Y2K All Over Again

A friend of mine called me last night and said three people at his company had told him they were taking cash out of the bank and literally stashing it at home.  He asked me if I thought he should do this?  My obvious answer was no.  But, at that moment, it dawned on me that this is like Y2K.  Do you remember the fear in December of 1999?  Do you remember the panic?  That’s where we are right now.  Do you remember how silly those same people looked when January 1st, 2000 everything worked fine and they had 50 gallons of water in their house, rolls of duct tape, & mountains of canned goods?
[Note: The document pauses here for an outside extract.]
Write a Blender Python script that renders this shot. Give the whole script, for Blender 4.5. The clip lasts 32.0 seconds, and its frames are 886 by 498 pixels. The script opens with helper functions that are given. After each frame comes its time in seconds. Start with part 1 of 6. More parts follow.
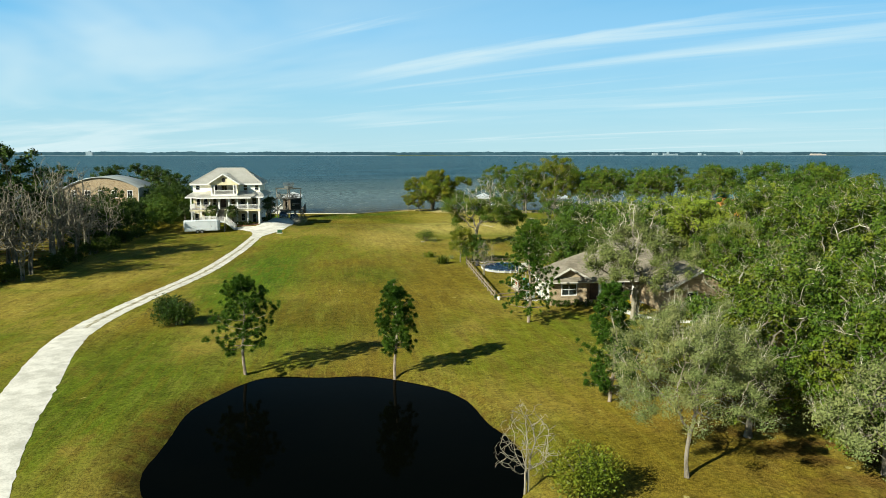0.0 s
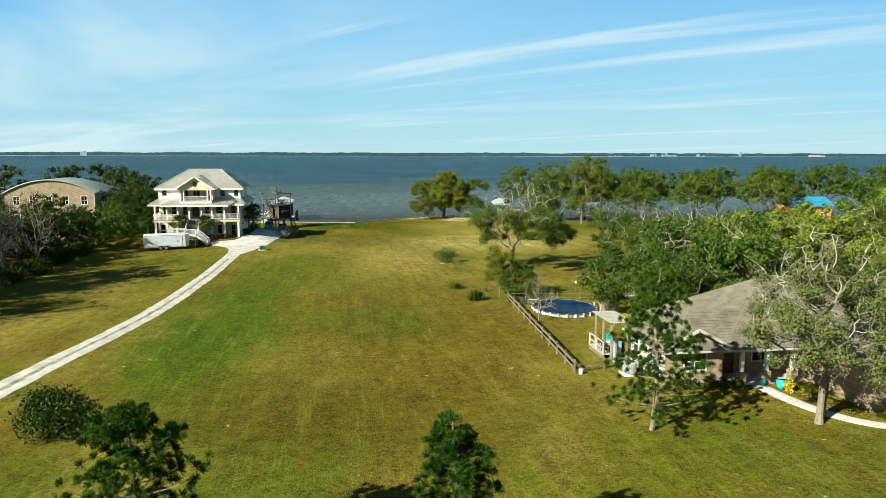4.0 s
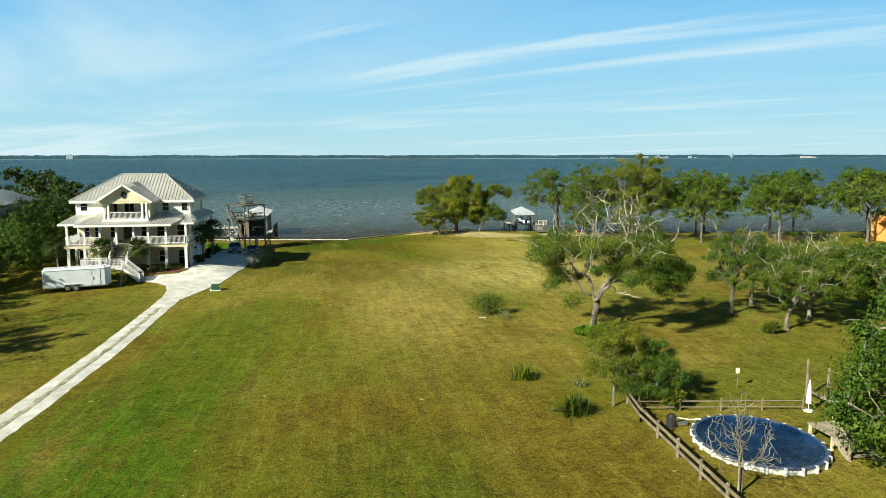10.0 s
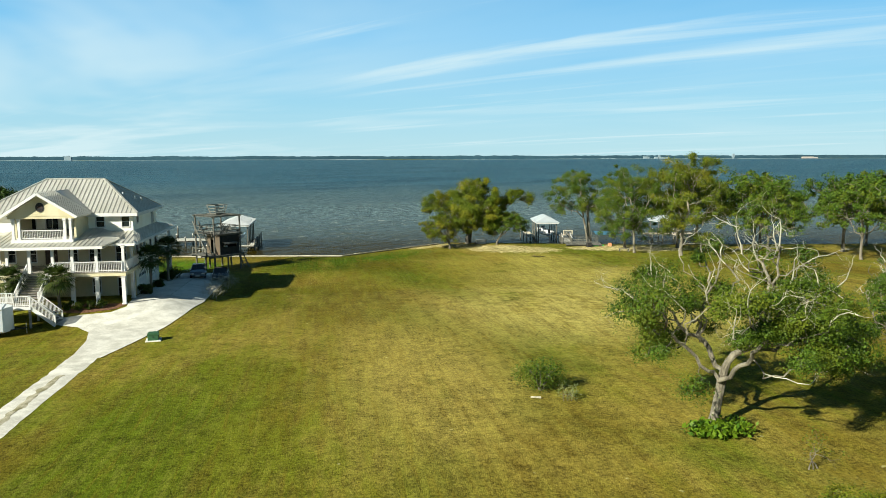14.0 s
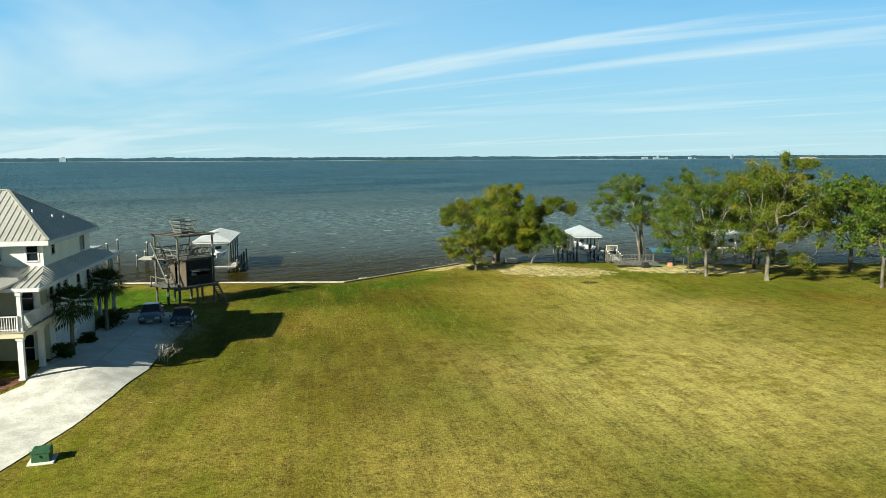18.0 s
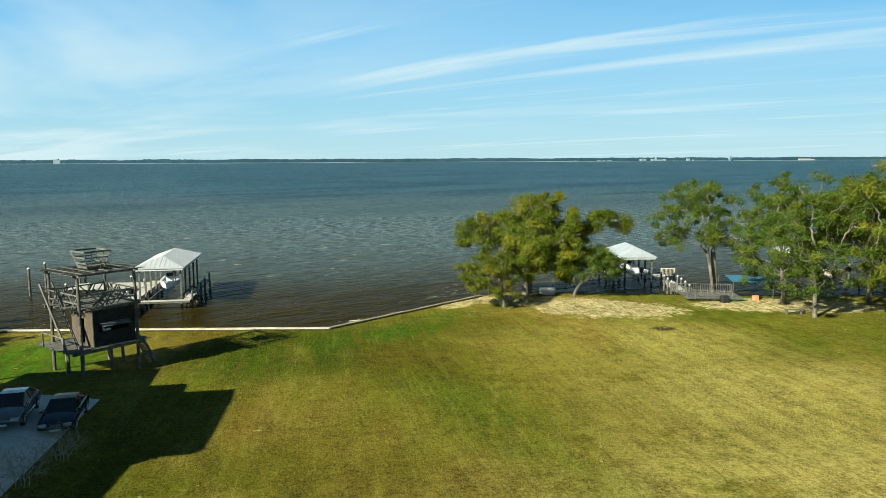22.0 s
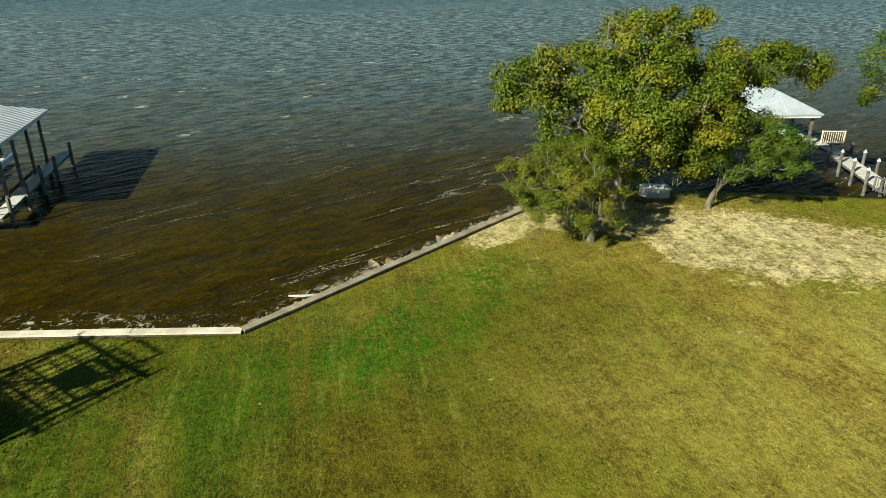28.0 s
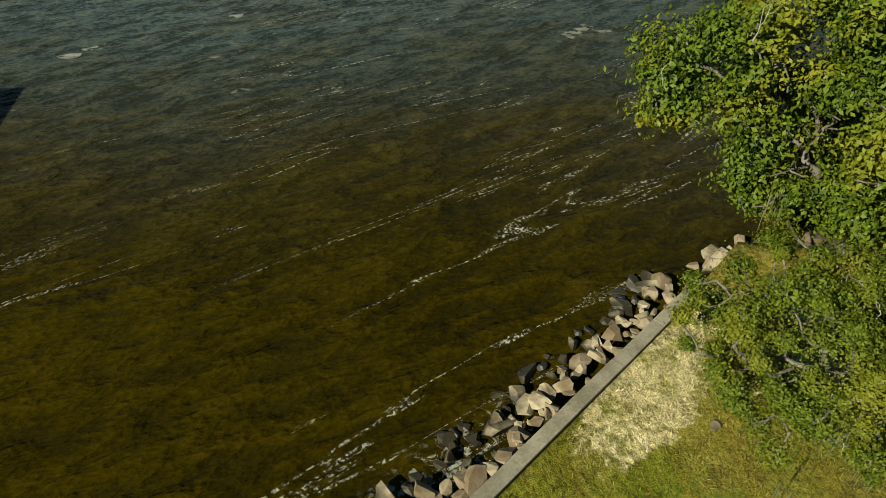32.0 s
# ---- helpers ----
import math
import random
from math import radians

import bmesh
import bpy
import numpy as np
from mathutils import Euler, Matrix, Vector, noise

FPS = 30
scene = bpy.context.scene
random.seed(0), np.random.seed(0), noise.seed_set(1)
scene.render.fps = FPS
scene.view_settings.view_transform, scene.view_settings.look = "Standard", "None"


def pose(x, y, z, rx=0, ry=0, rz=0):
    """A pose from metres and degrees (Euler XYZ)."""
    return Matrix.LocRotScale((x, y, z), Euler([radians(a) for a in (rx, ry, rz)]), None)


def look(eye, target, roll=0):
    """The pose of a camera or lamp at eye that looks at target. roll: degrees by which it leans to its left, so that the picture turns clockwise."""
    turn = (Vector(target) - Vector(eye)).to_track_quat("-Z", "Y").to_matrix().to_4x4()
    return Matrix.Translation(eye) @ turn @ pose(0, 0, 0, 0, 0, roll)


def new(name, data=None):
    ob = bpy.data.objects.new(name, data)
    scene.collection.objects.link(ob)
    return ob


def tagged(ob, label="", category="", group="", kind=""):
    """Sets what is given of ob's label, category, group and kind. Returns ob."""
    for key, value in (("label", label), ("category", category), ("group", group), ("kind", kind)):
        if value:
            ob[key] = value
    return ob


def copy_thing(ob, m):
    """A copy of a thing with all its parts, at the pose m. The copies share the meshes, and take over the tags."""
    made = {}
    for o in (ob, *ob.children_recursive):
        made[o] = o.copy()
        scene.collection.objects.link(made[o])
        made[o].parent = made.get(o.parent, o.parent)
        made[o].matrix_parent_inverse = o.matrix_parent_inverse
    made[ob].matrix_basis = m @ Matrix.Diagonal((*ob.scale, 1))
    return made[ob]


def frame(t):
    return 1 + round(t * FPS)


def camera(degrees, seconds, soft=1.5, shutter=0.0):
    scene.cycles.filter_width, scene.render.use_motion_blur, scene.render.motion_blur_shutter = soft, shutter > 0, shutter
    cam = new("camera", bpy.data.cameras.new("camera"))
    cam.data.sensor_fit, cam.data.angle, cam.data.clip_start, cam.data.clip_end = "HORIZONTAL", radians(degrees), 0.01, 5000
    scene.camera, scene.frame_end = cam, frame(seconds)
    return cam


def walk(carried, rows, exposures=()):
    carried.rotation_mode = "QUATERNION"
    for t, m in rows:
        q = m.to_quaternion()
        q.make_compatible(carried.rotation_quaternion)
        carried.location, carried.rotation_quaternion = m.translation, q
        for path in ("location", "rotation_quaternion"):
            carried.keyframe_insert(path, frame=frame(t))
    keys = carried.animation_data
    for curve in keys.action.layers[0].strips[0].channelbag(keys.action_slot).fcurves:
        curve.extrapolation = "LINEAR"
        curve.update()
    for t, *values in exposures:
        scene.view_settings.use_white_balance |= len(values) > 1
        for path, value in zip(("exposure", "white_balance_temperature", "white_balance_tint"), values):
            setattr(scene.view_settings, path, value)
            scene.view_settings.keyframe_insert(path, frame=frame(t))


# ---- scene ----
cam = camera(63.12, 32.0, 0.85)
PATH = [
    (0, (-0.764, -2.726, 13.929), (13.197, 95.407, 0.704), -0.00),
    (1, (-0.701, 4.402, 13.828), (13.349, 102.533, 0.682), 0.13),
    (2, (-0.685, 11.553, 13.732), (13.456, 109.685, 0.687), 0.21),
    (3, (-0.728, 18.434, 13.641), (13.521, 116.552, 0.614), 0.19),
    (4, (-0.790, 24.823, 13.538), (13.609, 122.907, 0.422), 0.12),
    (5, (-0.813, 30.654, 13.416), (13.789, 128.718, 0.371), -0.00),
    (6, (-0.767, 36.707, 13.320), (13.996, 134.750, 0.301), -0.05),
    (7, (-0.744, 42.832, 13.236), (14.189, 140.857, 0.267), -0.07),
    (8, (-0.767, 48.790, 13.154), (14.420, 146.780, 0.220), -0.06),
    (9, (-0.637, 54.503, 13.064), (14.826, 152.457, 0.187), -0.06),
    (10, (-0.233, 60.071, 12.962), (15.423, 158.006, 0.166), -0.06),
    (11, (0.352, 65.620, 12.866), (16.084, 163.553, 0.159), -0.06),
    (12, (0.899, 71.200, 12.808), (16.625, 169.137, 0.116), -0.06),
    (13, (1.219, 76.766, 12.794), (16.907, 174.707, 0.083), -0.08),
    (14, (1.294, 82.313, 12.802), (16.976, 180.257, 0.116), -0.14),
    (15, (1.233, 87.937, 12.815), (16.954, 185.872, 0.101), -0.22),
    (16, (1.068, 93.705, 12.843), (16.871, 191.639, 0.221), -0.28),
    (17, (1.049, 99.539, 12.870), (16.969, 197.450, 0.218), -0.27),
    (18, (1.166, 105.446, 12.851), (17.226, 203.345, 0.285), -0.23),
    (19, (1.436, 111.414, 12.782), (17.604, 209.314, 0.362), -0.20),
    (20, (1.817, 117.404, 12.751), (18.087, 215.292, 0.373), -0.22),
    (21, (2.311, 123.480, 12.765), (18.701, 221.347, 0.378), -0.25),
    (22, (2.938, 129.702, 12.786), (19.422, 227.560, 0.458), -0.24),
    (22.5, (3.278, 132.848, 12.797), (19.793, 230.671, 0.228), -0.23),
    (23, (3.622, 135.997, 12.811), (20.162, 233.734, -0.378), -0.21),
    (23.5, (3.966, 139.139, 12.831), (20.518, 236.676, -1.749), -0.18),
    (24, (4.311, 142.272, 12.859), (20.854, 239.419, -4.138), -0.16),
    (24.5, (4.659, 145.404, 12.892), (21.183, 242.043, -6.806), -0.14),
    (25, (5.006, 148.544, 12.924), (21.510, 244.578, -9.548), -0.13),
    (26, (5.685, 154.854, 12.986), (22.174, 249.392, -15.132), -0.12),
    (27, (6.367, 161.230, 13.054), (22.870, 253.795, -20.996), -0.15),
    (28, (7.121, 167.583, 13.084), (23.321, 257.617, -27.306), -0.16),
    (29, (7.863, 173.862, 13.049), (23.577, 261.131, -33.180), -0.18),
    (30, (8.445, 180.040, 12.959), (23.747, 264.478, -38.384), -0.04),
    (31, (8.740, 186.149, 12.857), (23.920, 267.055, -43.921), 0.61),
    (32, (8.664, 192.144, 12.690), (24.613, 270.301, -47.618), 2.03),
]
walk(cam, [(t, look(eye, target, roll)) for t, eye, target, roll in PATH], exposures=((0.0, 1.10, 6460, 5.5), (28.5, 1.10, 6460, 5.5), (30.0, 1.12, 6460, 5.5), (31.1, 1.05, 6460, 5.5), (32.0, 0.72, 6460, 5.5)))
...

This isn’t just a money issue.  It’s a confidence issue right now.  People are freaking out.  And, to be honest, I don’t blame them.  Borrowing costs for banks is skyrocketing.  Treasury rates are falling as investors seek safety.  Banks are failing.  Banks aren’t lending and they aren’t borrowing.  Stocks and bonds are falling.  And, our economy is probably in a recession and it’s going to get deeper.  So, they have reason to be scared.  But, to start stashing cash?  That’s going overboard.  Let’s be clear.  Things are serious.  They need to get a deal done very quickly.  But, this isn’t the great depression. 

Diversification

We don’t need to stash cash under our mattress.  However, it is a time to diversify and it has been.  I’ve been writing about diversification for some time now.  Investors got so used to (and a lot still are) keeping almost all of their savings in stocks/mutual funds.  We haven’t gone anywhere since 1998 measured by the S&P 500.  That’s a long time but it’s actually very normal after a run from 1982 to 1998 of basically going straight up.  So, going sideways for several years is normal.  We did it in the 1960s and 1970s.  You have to own real estate, stocks, bonds, private deals, cash, etc.  You would have thought the 2000-2003 bear market would have taught people to diversify.  But, there were basically two camps.  First, there was the camp that lost so much money in the early 2000s that they never came back to stocks and missed a fairly good run in 2003-2006.  Then, there were the people who lost a bunch of money in 2000-2003 and stayed in there and made some money back but still have 100% of their money in mutual funds.  We’re the group of people that have real diversification.  This is where it comes in handy.